The Minnesota Pollution Control Agency recently proposed adopting clean car standards, a set of rules meant to reduce emissions from personal vehicles. This is critical, since transportation is responsible for more air pollution than any other sector. These pollutants include greenhouse gases like carbon dioxide that increase the intensity and frequency of extreme weather events like floods, droughts, and heat waves, as well as toxins and soot which contribute to health problems and diseases like asthma and COPD. These pollutants heavily impact people living close to roadways, poor people, and people of color.

So where is the opposition?
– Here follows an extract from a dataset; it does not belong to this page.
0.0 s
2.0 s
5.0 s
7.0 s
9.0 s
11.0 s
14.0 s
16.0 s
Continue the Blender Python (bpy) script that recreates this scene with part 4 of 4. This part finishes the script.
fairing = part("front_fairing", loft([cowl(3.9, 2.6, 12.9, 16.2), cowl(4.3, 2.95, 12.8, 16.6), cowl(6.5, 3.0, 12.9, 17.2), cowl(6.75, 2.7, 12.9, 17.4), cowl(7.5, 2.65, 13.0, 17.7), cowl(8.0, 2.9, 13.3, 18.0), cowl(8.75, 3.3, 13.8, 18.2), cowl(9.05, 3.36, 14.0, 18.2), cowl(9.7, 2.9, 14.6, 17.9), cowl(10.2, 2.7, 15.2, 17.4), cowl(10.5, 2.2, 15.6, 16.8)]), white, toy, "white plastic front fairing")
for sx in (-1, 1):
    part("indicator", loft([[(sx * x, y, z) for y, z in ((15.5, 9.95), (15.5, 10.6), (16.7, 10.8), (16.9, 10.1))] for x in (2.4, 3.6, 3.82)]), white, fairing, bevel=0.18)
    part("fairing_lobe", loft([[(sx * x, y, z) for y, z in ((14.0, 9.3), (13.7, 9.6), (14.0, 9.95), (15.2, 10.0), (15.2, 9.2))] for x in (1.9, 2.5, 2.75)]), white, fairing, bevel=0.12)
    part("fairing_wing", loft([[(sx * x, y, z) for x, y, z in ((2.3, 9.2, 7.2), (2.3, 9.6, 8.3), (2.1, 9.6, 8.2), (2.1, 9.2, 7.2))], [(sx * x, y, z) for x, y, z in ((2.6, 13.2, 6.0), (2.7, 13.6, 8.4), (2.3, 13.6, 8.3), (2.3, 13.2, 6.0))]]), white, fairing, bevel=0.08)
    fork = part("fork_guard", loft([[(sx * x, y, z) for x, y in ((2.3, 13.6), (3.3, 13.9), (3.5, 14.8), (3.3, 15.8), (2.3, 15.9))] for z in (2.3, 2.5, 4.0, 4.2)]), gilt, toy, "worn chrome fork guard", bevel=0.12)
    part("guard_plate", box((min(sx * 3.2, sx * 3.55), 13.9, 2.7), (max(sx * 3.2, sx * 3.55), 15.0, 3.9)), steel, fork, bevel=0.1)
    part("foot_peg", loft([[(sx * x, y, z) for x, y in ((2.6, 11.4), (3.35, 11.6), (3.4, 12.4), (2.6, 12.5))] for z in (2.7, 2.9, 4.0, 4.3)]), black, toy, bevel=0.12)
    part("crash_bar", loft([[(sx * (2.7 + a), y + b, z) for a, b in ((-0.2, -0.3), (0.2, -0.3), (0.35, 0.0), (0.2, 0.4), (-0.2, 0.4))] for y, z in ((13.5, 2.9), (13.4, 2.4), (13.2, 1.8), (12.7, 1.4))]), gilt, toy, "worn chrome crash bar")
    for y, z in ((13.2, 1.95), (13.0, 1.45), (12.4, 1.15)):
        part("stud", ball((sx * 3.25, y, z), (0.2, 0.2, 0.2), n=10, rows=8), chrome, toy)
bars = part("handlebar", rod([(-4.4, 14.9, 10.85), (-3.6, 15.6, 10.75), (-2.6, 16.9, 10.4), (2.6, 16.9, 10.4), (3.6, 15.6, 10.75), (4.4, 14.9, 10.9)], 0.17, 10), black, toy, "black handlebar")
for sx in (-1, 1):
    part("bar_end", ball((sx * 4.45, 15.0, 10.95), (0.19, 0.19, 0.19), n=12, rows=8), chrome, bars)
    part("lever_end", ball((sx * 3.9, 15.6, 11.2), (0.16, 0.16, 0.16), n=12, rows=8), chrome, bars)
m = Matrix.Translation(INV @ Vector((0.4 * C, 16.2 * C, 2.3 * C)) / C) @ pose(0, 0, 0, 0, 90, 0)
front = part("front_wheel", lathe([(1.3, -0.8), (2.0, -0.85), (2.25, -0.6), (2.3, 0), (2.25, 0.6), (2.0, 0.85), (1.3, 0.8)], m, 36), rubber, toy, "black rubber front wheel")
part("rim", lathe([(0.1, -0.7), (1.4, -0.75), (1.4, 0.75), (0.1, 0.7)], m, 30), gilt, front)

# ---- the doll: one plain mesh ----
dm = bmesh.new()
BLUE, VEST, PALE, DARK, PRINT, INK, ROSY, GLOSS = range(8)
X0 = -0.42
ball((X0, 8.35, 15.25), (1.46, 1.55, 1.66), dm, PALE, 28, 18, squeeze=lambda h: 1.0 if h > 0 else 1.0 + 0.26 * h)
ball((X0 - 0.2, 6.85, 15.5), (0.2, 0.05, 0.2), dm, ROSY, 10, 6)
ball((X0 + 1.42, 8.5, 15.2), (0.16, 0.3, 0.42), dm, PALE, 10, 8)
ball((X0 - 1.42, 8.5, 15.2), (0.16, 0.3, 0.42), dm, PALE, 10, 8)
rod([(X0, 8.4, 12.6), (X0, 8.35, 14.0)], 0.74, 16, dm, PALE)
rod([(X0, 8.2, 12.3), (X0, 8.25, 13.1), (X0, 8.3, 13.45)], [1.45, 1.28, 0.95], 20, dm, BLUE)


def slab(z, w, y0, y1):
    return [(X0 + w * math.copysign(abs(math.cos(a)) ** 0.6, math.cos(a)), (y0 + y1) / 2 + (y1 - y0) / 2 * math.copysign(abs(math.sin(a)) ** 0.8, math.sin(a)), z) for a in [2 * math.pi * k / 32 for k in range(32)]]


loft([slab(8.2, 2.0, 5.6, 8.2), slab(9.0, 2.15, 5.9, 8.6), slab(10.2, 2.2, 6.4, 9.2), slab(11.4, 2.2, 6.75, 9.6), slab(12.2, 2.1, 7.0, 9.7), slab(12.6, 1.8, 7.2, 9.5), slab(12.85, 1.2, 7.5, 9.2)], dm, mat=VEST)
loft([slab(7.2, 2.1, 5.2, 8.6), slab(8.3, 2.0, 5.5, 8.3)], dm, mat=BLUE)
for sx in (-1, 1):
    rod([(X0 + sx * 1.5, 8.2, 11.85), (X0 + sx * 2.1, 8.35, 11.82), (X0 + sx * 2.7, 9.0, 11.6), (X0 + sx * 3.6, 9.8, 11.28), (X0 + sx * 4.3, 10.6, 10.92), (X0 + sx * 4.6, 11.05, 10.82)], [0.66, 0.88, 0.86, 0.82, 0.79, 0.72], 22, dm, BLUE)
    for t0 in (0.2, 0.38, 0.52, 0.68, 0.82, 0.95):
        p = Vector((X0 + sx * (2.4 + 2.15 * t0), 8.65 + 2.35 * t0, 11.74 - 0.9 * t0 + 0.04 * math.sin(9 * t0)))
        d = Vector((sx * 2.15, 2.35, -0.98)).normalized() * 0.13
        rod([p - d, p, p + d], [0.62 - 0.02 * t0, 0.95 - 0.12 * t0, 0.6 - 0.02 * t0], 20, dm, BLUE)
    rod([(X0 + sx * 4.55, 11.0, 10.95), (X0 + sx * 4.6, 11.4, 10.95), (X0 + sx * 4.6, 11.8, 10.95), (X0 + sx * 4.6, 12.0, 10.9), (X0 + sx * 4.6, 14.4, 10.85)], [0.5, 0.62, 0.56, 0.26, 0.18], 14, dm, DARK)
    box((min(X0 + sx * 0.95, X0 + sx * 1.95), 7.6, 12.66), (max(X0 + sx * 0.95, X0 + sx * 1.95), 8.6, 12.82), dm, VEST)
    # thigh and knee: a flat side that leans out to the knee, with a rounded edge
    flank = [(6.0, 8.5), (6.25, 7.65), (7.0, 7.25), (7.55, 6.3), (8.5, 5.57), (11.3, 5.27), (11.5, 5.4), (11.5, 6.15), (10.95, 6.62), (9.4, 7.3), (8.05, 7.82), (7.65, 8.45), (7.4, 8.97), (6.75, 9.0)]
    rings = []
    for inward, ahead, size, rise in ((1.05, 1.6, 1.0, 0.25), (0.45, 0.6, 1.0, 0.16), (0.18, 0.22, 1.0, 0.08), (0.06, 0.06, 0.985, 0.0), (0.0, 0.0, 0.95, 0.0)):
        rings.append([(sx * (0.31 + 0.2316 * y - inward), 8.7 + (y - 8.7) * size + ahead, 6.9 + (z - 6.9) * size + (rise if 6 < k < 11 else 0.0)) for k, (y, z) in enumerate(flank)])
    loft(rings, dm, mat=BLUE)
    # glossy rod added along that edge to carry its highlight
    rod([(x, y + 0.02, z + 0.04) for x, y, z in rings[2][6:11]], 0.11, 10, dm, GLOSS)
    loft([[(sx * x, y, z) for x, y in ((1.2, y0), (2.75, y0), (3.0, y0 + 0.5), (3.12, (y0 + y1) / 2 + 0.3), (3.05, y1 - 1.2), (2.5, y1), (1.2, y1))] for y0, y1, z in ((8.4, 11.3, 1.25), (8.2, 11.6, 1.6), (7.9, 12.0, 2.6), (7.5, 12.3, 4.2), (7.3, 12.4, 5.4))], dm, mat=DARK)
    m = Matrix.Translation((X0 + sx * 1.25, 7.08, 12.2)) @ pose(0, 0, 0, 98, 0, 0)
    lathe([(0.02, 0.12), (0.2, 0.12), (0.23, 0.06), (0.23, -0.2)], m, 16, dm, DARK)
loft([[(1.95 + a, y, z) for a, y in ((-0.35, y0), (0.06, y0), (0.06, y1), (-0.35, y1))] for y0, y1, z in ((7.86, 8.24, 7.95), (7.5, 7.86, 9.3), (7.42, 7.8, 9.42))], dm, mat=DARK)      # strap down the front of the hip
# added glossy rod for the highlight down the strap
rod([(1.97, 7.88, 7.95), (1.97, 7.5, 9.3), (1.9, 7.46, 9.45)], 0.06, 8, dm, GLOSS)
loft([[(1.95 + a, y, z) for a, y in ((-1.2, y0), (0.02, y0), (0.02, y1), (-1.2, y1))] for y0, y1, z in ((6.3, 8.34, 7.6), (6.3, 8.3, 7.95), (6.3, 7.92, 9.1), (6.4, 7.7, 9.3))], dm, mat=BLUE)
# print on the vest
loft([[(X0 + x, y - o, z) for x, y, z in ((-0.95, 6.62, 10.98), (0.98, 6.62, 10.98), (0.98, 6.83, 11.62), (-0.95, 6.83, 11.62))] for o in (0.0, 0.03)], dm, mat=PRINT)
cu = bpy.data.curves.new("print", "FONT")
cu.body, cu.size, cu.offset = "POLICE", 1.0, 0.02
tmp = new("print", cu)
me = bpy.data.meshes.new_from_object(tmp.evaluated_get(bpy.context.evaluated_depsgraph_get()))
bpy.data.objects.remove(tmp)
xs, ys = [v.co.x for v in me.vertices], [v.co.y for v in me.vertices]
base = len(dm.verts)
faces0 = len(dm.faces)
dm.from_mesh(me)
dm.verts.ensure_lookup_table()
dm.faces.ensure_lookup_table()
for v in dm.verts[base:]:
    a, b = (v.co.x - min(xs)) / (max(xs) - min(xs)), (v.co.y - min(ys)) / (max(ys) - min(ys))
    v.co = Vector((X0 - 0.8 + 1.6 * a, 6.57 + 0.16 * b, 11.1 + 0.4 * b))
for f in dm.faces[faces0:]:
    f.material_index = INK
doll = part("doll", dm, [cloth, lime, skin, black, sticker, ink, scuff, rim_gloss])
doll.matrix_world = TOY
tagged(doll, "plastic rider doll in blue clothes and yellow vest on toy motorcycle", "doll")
Most of it seems to be based on misinformation; some have distorted views on what would change if clean car standards were adopted.

First, it would only regulate automakers, directing them to deliver more low- and zero-emissions vehicles to Minnesota. It wouldn’t force consumers to give up or modify their current vehicles. Nor would it force dealerships to sell or stock any vehicles they don’t want to. Anyone considering buying a car, new or used, would still have the same choices, plus some new electric and hybrid options to boot! A recent survey by Consumer Reports and the Union of Concerned Scientists of prospective car buyers in Minnesota found that roughly 60% are interested in electric vehicles, including 30% who would consider buying or leasing one within the next two years. Clearly, manufacturers aren’t meeting existing demand for them, which is exactly what adopting clean cars standards would address.

The adoption of clean car standards isn’t the radical government overreach opponents claim it to be. In fact, the rules are reasonable and modest, a small but crucial step toward a cleaner, healthier and more sustainable future. I encourage all Minnesotans to support the MPCA in making it happen.